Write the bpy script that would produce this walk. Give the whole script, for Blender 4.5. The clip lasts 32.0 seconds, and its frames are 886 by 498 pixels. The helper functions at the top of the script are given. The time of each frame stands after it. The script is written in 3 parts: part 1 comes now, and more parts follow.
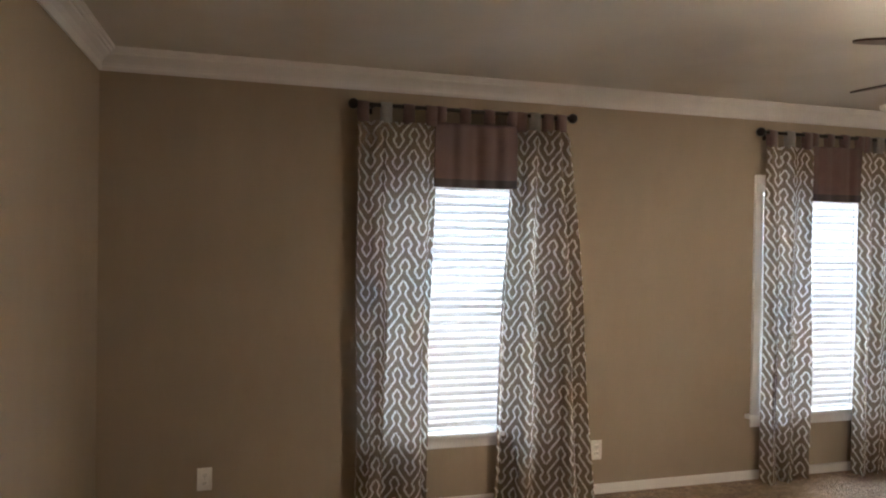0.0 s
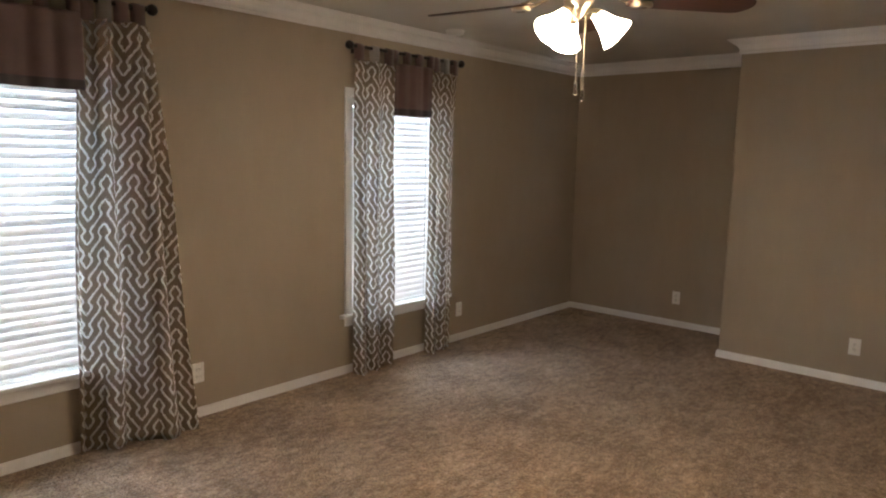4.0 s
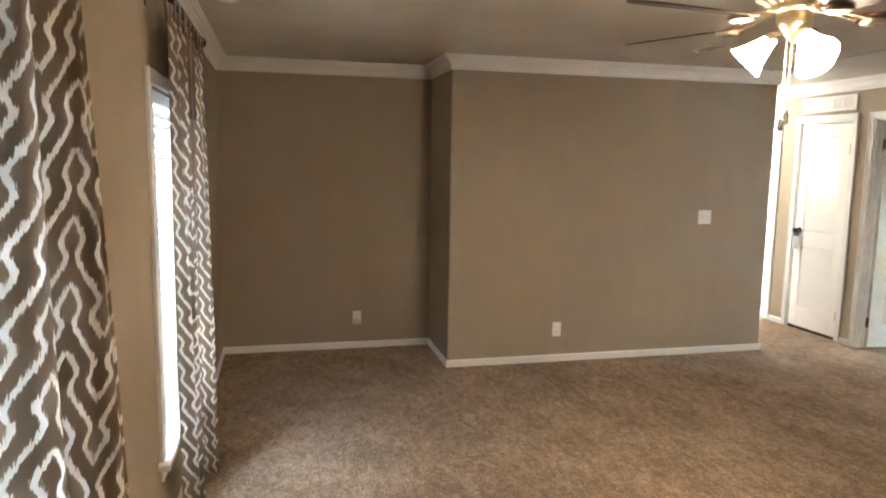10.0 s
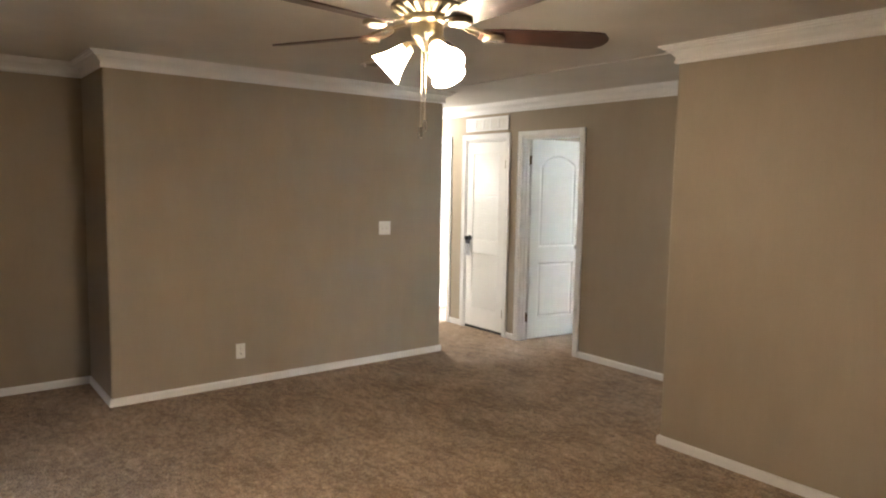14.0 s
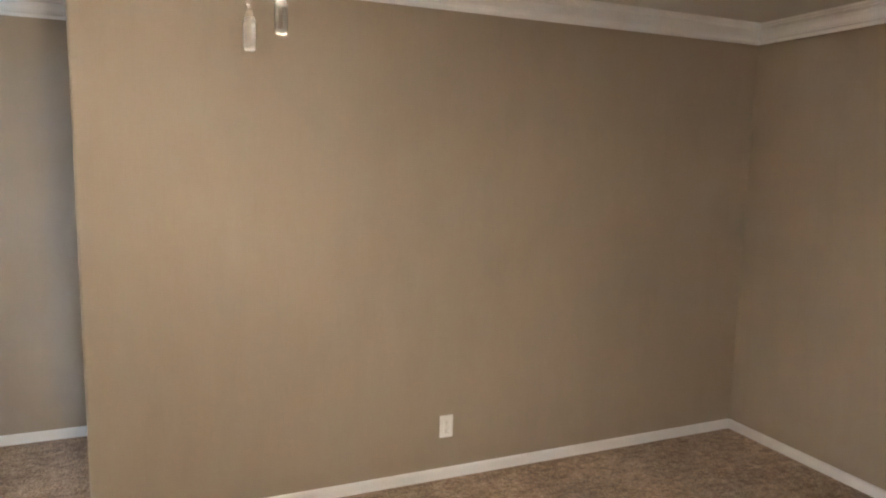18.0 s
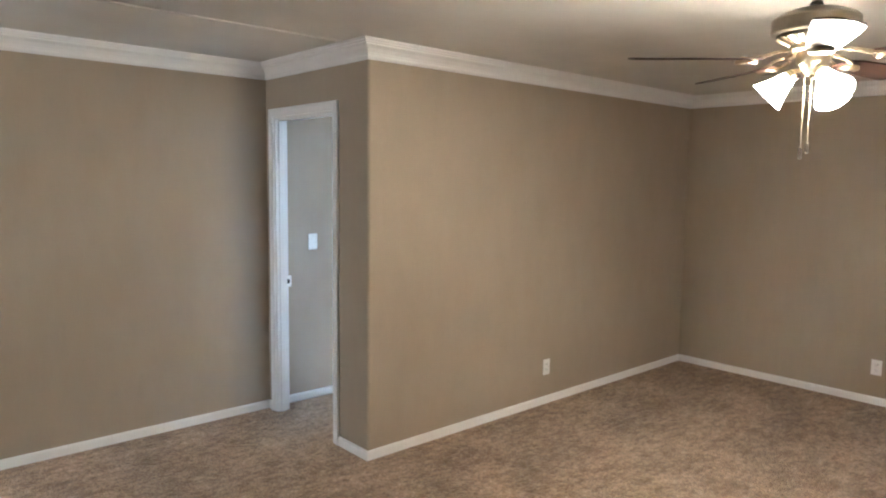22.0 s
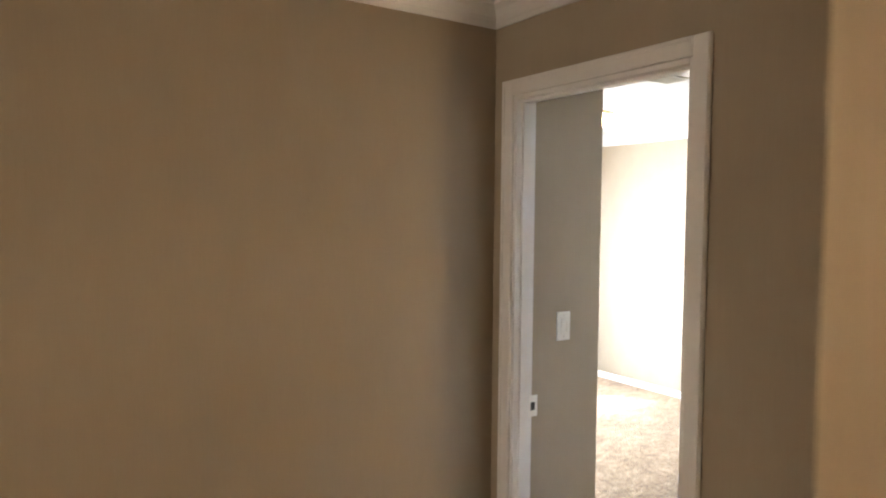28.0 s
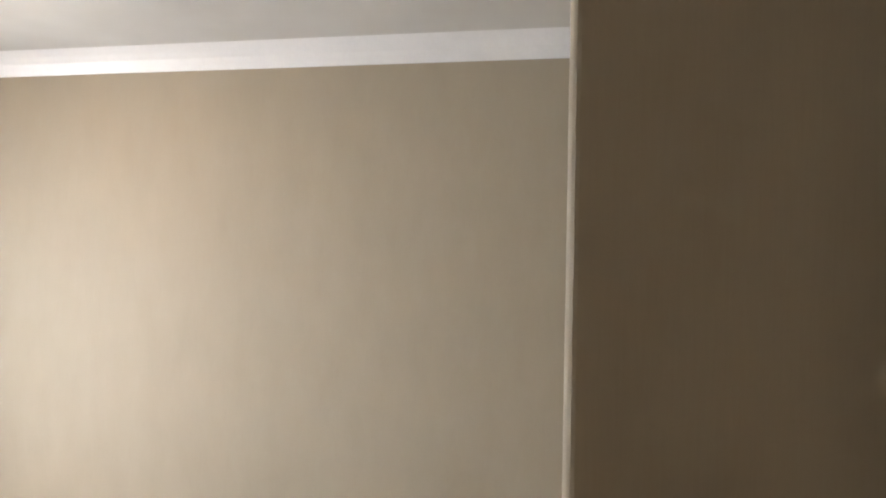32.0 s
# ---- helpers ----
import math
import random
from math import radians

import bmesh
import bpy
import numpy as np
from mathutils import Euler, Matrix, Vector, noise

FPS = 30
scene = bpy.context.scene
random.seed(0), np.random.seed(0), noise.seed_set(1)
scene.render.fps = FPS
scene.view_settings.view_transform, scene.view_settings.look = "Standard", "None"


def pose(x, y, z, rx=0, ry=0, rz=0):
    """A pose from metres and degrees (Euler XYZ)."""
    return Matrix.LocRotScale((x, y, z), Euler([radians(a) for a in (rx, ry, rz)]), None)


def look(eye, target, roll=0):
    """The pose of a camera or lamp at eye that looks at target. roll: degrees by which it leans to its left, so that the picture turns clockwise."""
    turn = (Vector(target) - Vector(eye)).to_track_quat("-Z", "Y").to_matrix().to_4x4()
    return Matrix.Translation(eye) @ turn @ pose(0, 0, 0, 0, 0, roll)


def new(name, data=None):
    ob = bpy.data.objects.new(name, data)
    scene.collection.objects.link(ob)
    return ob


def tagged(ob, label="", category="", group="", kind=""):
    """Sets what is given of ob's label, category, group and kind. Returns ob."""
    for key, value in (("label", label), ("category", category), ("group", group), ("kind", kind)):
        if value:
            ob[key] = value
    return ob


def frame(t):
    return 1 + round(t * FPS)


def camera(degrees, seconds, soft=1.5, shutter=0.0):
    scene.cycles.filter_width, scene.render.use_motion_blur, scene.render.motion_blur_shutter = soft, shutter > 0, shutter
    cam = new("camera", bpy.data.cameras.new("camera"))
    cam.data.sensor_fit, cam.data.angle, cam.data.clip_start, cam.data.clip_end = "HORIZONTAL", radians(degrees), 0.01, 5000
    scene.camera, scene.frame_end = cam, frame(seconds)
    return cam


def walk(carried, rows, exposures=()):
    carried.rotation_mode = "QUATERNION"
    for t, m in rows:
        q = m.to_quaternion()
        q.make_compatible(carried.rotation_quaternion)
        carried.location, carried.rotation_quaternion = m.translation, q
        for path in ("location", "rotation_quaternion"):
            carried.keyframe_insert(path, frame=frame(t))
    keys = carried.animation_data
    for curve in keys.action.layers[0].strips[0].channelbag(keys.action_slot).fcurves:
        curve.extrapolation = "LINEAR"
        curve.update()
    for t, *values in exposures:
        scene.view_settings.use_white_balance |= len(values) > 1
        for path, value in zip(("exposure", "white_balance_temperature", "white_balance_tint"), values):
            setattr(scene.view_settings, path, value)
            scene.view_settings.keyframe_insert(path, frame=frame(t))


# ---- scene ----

--- --- ---

Write out an exact copy of the listing, first line through the line containing "q.make_compatible(carried.rotation_quaternion)", with the pictures left out.

• _SOLUTION TO THIS PROBLEM_
Write the bpy script that would produce this walk. Give the whole script, for Blender 4.5. The clip lasts 32.0 seconds, and its frames are 886 by 498 pixels. The helper functions at the top of the script are given. The time of each frame stands after it. The script is written in 3 parts: part 1 comes now, and more parts follow.
0.0 s
4.0 s
10.0 s
14.0 s
18.0 s
22.0 s
28.0 s
32.0 s
# ---- helpers ----
import math
import random
from math import radians

import bmesh
import bpy
import numpy as np
from mathutils import Euler, Matrix, Vector, noise

FPS = 30
scene = bpy.context.scene
random.seed(0), np.random.seed(0), noise.seed_set(1)
scene.render.fps = FPS
scene.view_settings.view_transform, scene.view_settings.look = "Standard", "None"


def pose(x, y, z, rx=0, ry=0, rz=0):
    """A pose from metres and degrees (Euler XYZ)."""
    return Matrix.LocRotScale((x, y, z), Euler([radians(a) for a in (rx, ry, rz)]), None)


def look(eye, target, roll=0):
    """The pose of a camera or lamp at eye that looks at target. roll: degrees by which it leans to its left, so that the picture turns clockwise."""
    turn = (Vector(target) - Vector(eye)).to_track_quat("-Z", "Y").to_matrix().to_4x4()
    return Matrix.Translation(eye) @ turn @ pose(0, 0, 0, 0, 0, roll)


def new(name, data=None):
    ob = bpy.data.objects.new(name, data)
    scene.collection.objects.link(ob)
    return ob


def tagged(ob, label="", category="", group="", kind=""):
    """Sets what is given of ob's label, category, group and kind. Returns ob."""
    for key, value in (("label", label), ("category", category), ("group", group), ("kind", kind)):
        if value:
            ob[key] = value
    return ob


def frame(t):
    return 1 + round(t * FPS)


def camera(degrees, seconds, soft=1.5, shutter=0.0):
    scene.cycles.filter_width, scene.render.use_motion_blur, scene.render.motion_blur_shutter = soft, shutter > 0, shutter
    cam = new("camera", bpy.data.cameras.new("camera"))
    cam.data.sensor_fit, cam.data.angle, cam.data.clip_start, cam.data.clip_end = "HORIZONTAL", radians(degrees), 0.01, 5000
    scene.camera, scene.frame_end = cam, frame(seconds)
    return cam


def walk(carried, rows, exposures=()):
    carried.rotation_mode = "QUATERNION"
    for t, m in rows:
        q = m.to_quaternion()
        q.make_compatible(carried.rotation_quaternion)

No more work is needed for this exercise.